[ISEA2020] Paper: Michael Palumbo & Doug Van Nort — git show: Musical Creativity, Ideation, and GitHub

Abstract

Keywords: Process, Agency, Distributed Creativity, Electroacoustic Music, Digital Musical Instrument Design, Git, Author Function, Repositories, Open Scholarship

This paper presents the underlying philosophy, design and initial implementation of a project which applies the distributed version control system git to a collective coding process oriented towards computer music composition and performance. The project, git show , is an open-source composition and instrument design experiment which re-assigns authorship to a different participant on a weekly basis. Each participant engages with previously committed recordings, scores, and versions of the instrument, and then presides over further development with total freedom. The rules and structure which constitute the weekly iterations of git show are modified with each passing session, done so relative to observations made about participant activity and emerging questions about the project, leading the principal investigator to consider git show as a meta-composition. We discuss the philosophical grounding of the project relative to the framework of distributed creativity, relating our process to the notion of lineages of creative technique between electroacoustic composers. By providing a means to interact with ideas across varying stages of development, we propose that git is well-suited to capture divergent and confluent traces of ideation between individuals and artefacts such as one might historically trace between composers with respect to the synthesis methods they employ.

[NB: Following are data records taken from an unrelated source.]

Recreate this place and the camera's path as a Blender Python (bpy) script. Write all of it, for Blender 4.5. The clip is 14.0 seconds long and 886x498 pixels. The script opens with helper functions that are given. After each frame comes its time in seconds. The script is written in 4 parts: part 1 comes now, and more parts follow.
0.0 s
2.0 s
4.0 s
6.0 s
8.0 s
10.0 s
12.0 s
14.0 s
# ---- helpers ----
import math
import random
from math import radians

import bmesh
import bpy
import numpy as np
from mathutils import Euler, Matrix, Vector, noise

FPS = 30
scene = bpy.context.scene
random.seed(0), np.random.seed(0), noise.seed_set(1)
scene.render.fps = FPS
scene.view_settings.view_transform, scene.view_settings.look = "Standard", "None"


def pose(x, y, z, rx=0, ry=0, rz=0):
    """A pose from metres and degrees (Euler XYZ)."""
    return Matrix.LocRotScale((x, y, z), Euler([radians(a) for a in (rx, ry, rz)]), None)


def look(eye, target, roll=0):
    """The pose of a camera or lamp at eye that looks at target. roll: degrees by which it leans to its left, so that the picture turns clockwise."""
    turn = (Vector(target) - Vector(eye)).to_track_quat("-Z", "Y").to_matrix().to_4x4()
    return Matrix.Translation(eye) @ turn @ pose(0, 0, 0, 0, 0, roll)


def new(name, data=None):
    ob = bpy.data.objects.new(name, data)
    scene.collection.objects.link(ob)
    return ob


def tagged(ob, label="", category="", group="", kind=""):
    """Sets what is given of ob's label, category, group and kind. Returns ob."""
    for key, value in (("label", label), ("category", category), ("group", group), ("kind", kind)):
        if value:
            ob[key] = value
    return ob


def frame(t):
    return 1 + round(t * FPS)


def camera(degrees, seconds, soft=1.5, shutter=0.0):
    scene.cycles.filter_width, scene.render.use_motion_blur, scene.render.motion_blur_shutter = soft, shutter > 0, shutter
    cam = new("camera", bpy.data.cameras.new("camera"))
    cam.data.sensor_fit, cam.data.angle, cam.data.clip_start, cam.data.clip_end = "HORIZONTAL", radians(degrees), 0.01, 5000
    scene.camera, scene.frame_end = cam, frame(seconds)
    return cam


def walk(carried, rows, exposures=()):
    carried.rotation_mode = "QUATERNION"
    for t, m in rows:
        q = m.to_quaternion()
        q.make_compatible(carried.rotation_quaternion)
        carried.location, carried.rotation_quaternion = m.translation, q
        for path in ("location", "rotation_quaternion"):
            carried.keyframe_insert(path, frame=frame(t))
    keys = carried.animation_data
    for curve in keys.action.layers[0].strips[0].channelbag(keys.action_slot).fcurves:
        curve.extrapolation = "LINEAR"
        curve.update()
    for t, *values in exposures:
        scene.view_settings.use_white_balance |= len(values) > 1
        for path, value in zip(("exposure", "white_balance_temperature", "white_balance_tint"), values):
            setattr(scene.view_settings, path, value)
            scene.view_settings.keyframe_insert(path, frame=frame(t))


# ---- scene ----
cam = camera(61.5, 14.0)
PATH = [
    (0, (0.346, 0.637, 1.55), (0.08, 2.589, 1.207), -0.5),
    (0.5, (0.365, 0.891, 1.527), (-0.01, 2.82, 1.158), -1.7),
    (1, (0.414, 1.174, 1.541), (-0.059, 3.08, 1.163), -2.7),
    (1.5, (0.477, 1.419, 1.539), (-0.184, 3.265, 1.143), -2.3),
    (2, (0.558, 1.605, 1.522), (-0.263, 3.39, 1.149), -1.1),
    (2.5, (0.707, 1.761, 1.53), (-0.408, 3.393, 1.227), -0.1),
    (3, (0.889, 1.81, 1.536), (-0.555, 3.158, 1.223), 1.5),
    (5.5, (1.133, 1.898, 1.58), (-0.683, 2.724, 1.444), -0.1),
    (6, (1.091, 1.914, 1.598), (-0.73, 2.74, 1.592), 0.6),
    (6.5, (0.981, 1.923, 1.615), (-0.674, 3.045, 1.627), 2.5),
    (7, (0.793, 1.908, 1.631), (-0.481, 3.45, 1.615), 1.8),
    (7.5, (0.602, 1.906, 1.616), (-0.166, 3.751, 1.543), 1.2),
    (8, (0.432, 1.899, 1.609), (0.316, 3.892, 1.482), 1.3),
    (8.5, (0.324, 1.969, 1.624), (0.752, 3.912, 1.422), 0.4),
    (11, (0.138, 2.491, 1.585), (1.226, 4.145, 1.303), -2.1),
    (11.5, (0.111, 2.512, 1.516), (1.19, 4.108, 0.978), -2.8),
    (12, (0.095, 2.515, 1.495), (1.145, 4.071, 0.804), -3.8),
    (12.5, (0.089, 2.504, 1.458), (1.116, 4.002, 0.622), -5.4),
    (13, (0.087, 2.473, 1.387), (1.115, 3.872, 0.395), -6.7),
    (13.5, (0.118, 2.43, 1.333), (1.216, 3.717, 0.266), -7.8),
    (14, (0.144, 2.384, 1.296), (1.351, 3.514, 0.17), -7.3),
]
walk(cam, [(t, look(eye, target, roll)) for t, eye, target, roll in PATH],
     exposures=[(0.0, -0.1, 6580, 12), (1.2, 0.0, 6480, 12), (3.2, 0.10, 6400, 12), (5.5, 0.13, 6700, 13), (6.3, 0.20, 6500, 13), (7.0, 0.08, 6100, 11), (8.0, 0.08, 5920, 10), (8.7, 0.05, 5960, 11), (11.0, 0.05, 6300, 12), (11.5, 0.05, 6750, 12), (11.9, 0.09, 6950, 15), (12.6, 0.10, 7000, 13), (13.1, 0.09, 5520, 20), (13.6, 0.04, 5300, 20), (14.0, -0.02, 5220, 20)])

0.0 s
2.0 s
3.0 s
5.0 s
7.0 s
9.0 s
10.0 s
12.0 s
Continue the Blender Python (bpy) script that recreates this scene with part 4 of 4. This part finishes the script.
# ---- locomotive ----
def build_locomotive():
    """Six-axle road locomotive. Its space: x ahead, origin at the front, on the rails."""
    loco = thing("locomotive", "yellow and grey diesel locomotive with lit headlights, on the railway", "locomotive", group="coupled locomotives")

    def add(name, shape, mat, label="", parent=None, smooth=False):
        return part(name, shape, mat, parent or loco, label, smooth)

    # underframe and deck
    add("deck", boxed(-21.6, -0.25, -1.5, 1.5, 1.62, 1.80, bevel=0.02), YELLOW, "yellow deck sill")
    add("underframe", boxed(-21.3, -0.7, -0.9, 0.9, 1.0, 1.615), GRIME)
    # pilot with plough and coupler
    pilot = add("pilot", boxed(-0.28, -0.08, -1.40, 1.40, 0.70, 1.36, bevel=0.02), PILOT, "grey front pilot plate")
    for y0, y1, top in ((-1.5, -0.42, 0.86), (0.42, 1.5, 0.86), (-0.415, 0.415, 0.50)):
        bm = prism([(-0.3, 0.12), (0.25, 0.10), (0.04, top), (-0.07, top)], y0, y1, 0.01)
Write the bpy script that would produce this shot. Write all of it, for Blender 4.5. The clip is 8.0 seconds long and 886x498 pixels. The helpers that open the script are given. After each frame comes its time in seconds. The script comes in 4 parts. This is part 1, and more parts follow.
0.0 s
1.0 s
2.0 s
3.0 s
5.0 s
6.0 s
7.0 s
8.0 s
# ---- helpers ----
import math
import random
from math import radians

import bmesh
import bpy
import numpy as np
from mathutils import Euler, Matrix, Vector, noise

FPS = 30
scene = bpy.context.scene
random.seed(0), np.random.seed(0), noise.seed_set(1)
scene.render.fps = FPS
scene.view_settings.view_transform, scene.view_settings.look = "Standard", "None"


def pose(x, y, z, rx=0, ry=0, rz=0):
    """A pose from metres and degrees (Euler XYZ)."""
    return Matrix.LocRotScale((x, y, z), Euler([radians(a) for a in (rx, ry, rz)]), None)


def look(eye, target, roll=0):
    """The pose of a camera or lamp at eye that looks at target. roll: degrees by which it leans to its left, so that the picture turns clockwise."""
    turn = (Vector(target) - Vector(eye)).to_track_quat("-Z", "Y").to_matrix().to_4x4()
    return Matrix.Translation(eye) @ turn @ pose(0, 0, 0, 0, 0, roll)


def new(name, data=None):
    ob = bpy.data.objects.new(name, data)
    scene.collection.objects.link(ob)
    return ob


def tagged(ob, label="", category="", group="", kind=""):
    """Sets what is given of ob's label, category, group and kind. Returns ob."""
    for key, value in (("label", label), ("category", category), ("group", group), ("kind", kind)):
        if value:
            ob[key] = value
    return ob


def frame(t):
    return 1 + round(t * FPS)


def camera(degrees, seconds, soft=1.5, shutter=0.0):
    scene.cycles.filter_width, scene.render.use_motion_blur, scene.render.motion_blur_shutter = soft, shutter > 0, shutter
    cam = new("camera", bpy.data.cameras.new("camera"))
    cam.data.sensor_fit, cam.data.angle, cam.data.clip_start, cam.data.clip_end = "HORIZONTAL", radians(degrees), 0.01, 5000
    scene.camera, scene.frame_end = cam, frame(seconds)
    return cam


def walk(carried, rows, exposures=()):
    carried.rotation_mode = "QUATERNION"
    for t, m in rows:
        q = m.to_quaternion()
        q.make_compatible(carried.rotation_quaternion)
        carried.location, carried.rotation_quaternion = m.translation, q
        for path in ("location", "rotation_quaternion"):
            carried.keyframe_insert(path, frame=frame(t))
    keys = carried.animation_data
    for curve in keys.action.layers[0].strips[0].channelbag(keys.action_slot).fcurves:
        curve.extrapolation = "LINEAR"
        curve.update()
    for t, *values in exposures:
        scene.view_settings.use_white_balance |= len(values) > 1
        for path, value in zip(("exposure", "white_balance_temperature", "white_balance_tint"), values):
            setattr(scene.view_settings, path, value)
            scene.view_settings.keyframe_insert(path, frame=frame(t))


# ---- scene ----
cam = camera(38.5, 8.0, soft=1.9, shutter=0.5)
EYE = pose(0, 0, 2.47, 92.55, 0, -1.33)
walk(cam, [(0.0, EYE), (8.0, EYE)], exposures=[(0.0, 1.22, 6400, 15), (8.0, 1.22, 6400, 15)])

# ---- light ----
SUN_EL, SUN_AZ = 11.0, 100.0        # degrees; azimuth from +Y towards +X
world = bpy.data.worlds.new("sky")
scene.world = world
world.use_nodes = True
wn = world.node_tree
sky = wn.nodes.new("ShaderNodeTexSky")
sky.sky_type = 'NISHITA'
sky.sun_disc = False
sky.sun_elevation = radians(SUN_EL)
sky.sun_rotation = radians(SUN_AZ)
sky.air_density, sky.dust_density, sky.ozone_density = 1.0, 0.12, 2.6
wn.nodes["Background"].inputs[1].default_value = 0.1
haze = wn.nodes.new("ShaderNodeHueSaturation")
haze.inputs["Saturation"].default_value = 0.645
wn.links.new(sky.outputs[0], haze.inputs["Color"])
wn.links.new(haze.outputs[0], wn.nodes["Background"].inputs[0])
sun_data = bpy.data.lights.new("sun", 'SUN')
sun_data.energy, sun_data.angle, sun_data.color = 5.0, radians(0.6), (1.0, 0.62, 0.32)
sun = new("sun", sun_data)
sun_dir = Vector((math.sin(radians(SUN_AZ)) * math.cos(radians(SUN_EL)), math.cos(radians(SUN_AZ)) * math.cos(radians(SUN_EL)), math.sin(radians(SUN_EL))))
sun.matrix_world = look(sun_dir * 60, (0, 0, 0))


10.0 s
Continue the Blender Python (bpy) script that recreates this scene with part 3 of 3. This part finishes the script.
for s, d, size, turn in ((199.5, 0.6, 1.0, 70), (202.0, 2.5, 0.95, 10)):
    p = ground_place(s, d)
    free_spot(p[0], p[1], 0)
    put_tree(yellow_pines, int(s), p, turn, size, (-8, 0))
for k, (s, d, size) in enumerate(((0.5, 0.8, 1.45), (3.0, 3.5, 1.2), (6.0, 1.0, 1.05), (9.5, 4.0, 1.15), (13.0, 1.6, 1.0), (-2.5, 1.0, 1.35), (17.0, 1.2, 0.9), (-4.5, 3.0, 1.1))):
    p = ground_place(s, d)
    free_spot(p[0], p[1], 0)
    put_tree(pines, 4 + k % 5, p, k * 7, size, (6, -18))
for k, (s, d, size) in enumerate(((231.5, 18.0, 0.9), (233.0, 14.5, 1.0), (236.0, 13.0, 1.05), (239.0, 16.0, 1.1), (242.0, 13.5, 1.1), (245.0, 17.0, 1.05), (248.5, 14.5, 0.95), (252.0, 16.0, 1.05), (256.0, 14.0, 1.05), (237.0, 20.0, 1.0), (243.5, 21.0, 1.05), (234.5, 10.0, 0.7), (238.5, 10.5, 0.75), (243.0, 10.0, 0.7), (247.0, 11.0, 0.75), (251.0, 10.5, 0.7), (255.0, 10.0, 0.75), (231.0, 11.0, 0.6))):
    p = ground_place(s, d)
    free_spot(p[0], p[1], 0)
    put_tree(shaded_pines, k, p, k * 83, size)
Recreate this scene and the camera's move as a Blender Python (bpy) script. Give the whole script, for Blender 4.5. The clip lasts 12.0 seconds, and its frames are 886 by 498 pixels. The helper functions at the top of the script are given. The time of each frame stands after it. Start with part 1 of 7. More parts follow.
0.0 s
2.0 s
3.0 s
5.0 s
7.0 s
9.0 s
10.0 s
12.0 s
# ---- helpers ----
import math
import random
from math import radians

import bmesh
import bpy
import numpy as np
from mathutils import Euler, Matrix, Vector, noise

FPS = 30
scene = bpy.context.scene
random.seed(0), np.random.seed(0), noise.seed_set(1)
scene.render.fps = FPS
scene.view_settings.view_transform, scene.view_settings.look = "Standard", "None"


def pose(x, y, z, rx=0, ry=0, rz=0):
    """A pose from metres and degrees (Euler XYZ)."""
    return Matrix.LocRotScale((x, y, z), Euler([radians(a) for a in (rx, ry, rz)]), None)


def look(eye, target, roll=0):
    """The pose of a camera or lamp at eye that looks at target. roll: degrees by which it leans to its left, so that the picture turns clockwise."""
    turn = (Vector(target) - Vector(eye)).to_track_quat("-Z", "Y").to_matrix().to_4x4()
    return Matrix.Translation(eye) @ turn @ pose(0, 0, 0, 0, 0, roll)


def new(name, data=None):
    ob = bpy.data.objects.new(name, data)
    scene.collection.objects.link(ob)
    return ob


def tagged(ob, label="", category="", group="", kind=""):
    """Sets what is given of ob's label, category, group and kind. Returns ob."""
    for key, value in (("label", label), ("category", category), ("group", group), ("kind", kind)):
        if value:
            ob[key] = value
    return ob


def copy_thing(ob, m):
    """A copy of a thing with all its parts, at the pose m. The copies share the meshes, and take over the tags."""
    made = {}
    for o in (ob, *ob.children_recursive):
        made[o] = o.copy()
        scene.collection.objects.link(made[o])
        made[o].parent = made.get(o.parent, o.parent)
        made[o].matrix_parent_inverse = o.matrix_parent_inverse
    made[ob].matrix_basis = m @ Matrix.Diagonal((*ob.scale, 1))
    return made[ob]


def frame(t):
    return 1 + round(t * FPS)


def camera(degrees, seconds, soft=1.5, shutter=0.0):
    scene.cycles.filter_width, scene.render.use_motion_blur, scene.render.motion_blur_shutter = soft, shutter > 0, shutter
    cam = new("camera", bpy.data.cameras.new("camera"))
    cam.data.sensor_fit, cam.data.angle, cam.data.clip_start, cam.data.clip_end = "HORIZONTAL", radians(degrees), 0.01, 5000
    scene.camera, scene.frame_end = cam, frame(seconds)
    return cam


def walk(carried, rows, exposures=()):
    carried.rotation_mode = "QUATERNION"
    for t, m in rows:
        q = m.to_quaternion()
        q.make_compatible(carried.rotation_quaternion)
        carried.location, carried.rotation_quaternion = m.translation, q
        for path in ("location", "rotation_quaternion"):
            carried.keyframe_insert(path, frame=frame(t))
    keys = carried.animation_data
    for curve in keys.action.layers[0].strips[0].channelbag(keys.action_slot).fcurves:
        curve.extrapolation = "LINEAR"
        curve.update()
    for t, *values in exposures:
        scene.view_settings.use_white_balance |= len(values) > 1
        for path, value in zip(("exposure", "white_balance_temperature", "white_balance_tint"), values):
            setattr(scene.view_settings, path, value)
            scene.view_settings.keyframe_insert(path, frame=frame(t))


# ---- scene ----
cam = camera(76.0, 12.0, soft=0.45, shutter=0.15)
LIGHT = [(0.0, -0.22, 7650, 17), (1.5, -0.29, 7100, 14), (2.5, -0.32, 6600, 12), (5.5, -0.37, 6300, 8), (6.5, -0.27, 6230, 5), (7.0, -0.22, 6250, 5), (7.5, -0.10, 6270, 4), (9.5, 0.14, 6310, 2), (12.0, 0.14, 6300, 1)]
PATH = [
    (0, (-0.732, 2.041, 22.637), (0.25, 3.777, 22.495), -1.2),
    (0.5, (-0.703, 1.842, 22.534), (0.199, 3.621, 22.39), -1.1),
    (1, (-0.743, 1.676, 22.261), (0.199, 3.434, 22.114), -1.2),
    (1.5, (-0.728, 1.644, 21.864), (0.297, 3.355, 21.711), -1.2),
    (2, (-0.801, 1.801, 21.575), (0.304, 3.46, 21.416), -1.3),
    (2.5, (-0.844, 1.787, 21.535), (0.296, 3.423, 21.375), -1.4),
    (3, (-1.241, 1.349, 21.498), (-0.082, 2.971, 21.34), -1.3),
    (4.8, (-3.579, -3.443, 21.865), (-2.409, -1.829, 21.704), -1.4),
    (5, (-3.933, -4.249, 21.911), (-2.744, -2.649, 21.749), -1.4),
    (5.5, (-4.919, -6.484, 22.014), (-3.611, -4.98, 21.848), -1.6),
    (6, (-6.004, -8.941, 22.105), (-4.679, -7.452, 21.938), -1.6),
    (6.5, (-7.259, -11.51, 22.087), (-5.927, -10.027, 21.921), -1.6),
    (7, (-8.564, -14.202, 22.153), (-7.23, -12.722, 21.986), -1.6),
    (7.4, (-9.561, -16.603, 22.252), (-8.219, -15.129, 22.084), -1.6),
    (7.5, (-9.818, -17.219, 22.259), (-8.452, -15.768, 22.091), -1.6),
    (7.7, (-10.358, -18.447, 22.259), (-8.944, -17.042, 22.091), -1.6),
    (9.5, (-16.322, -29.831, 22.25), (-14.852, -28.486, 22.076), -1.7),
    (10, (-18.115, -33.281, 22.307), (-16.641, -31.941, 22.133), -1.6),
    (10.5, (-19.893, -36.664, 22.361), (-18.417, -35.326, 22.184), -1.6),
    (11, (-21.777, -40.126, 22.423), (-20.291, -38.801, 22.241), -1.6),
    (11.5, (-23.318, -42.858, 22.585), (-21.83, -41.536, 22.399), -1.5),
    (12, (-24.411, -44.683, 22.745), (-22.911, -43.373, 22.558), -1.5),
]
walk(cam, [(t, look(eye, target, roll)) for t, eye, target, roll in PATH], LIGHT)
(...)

  • Michael Palumbo (MA, BFA) is a musician, coder, and researcher, working in the Dispersion Lab and Alice Lab at York University (Toronto, Canada). His PhD research spans electro-acoustic music improvisation, distributed creativity, and version control systems. These interests are expressed through the projects “git show”, a digital musical instrument design and composition experiment for multiple concurrent composers, and “MischMasch” for collective modular synthesis patching in virtual reality. He regularly performs with a hardware modular synthesizer, and runs the monthly telematic concert series Exit Points.
  • Doug Van Nort is an artist, researcher, composer and improviser. His work is concerned with distributed agency and sensorial immersion in improvised performance contexts that are mediated by affective and visceral experiences of the sonic and haptic senses, and guided by the the complex and embodied nature of listening. Spanning from professional music to public installation contexts, he creates compositions and frameworks for improvisation that integrate machine agents, immersive environments, interactive systems and experiences of telepresence as conditions to explore the myriad ways that performers negotiate emergent, collective meaning outside of spoken language. Van Nort is currently Canada Research Chair in Digital Performance and an Associate Professor at York University (Toronto, Canada), cross-appointed between the departments of Computational Arts and Music. At York he has founded the DisPerSion (DIStributed PERformance and Sensorial immerSION) Lab, dedicated to explorations in distributed agency, improvisation and technologically-mediated performance.